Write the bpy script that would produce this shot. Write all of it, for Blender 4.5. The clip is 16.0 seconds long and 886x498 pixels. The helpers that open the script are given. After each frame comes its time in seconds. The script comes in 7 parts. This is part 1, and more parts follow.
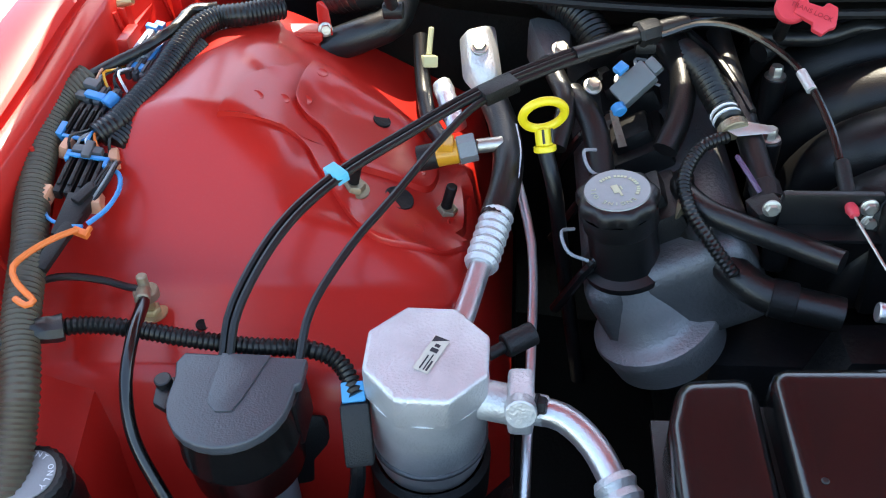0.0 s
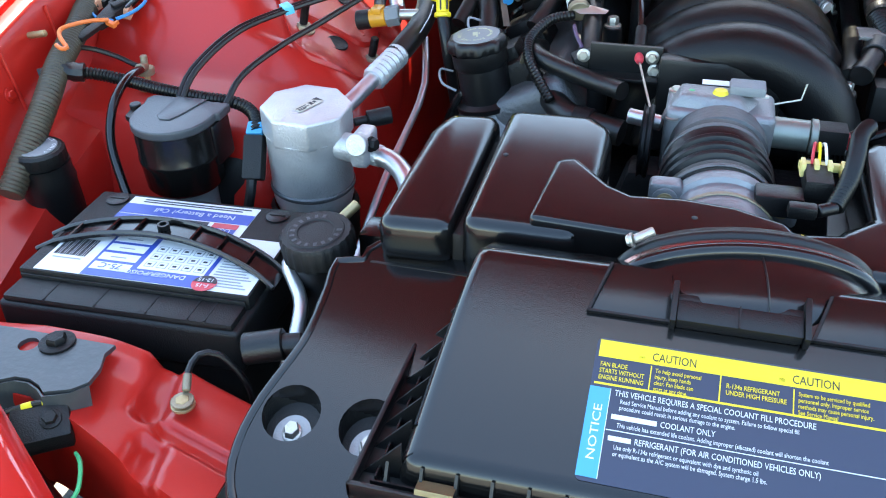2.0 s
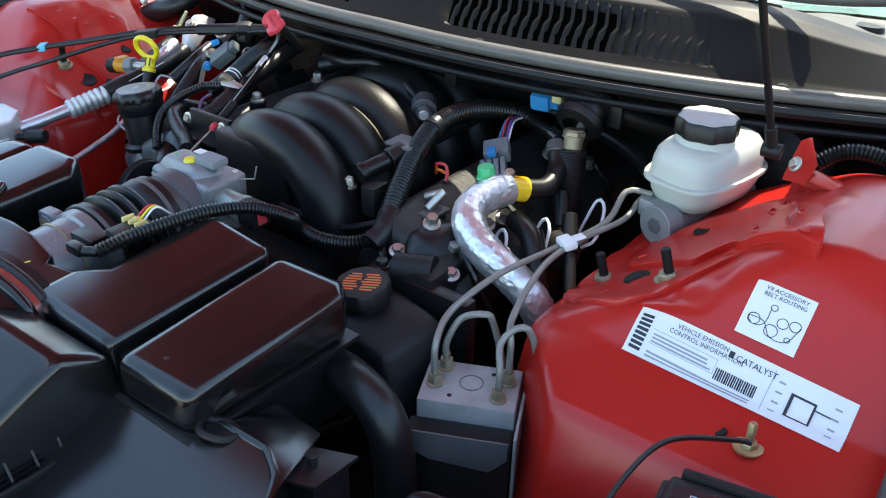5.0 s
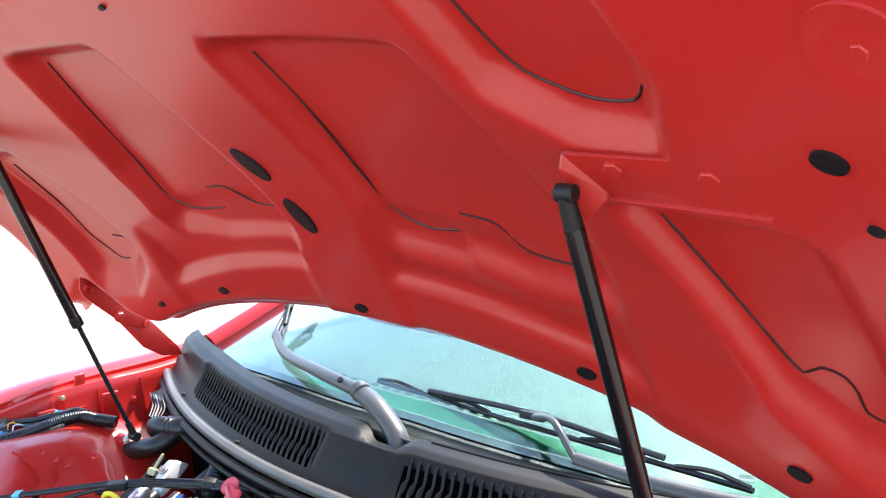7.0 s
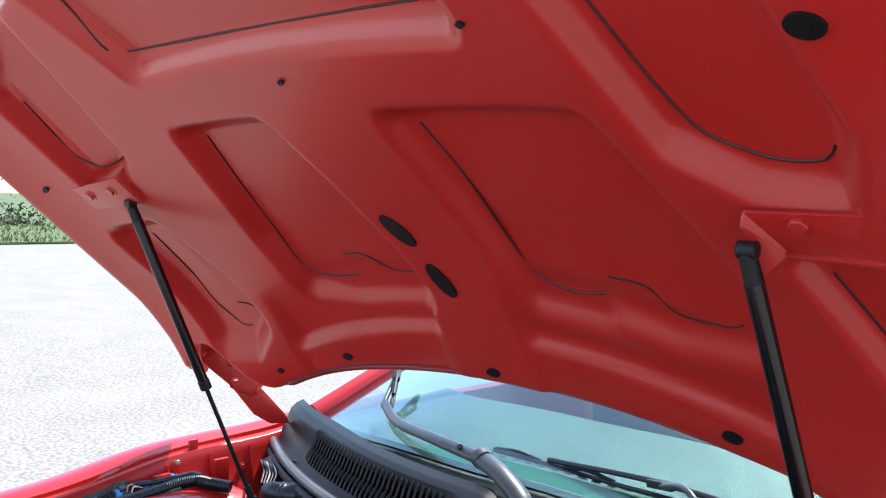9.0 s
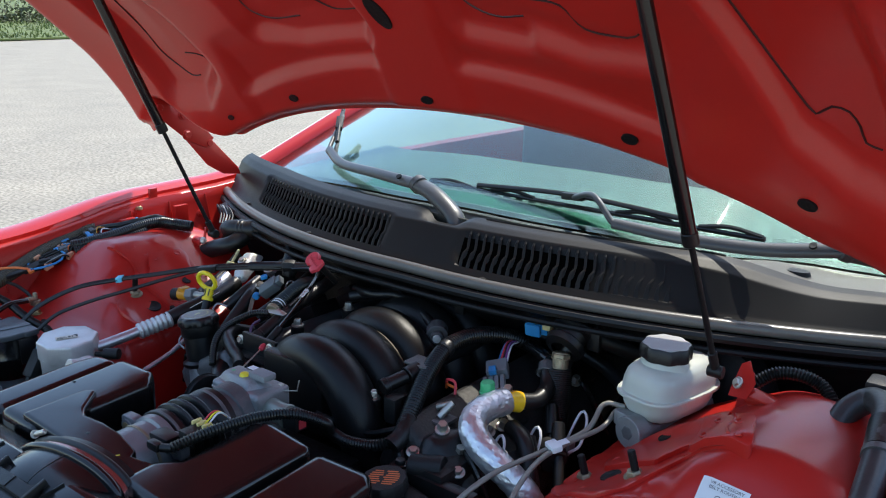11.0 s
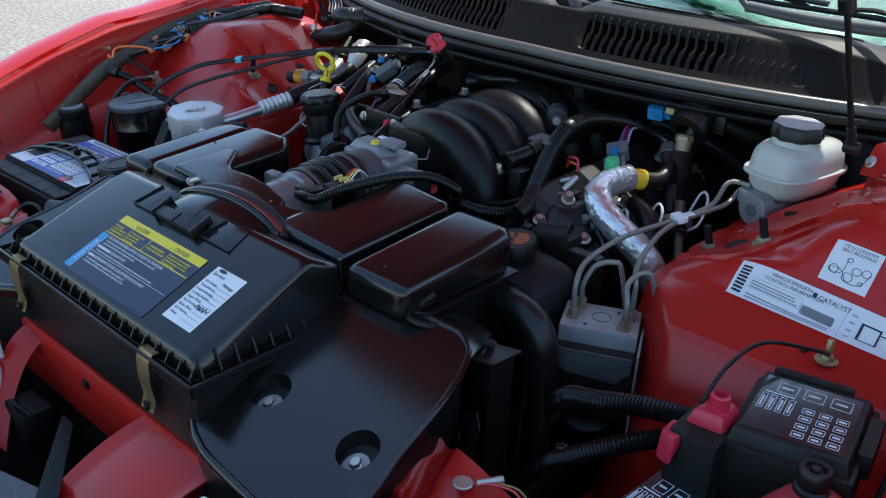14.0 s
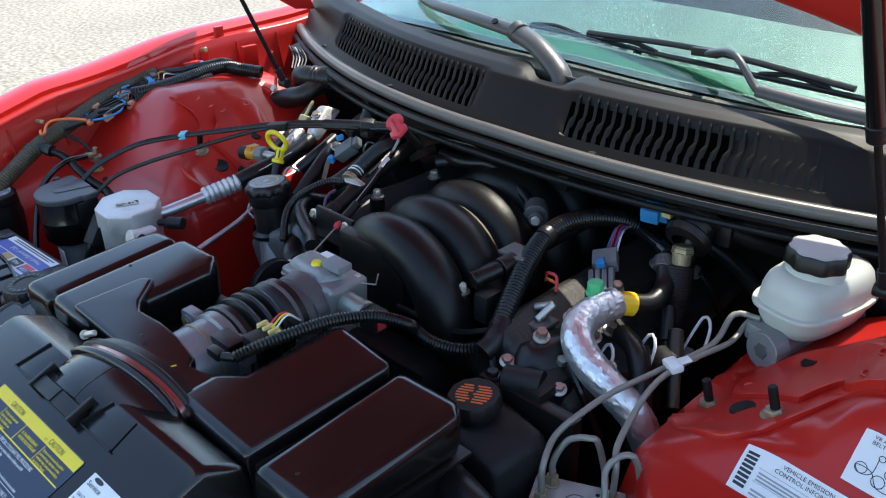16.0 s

_ _ _ _ _ _ _

Exercise brief:
Quote the data above in full, leaving out the pictures it holds.

Solution to this problem:
Write the bpy script that would produce this shot. Write all of it, for Blender 4.5. The clip is 16.0 seconds long and 886x498 pixels. The helpers that open the script are given. After each frame comes its time in seconds. The script comes in 7 parts. This is part 1, and more parts follow.
0.0 s
2.0 s
5.0 s
7.0 s
9.0 s
11.0 s
14.0 s
16.0 s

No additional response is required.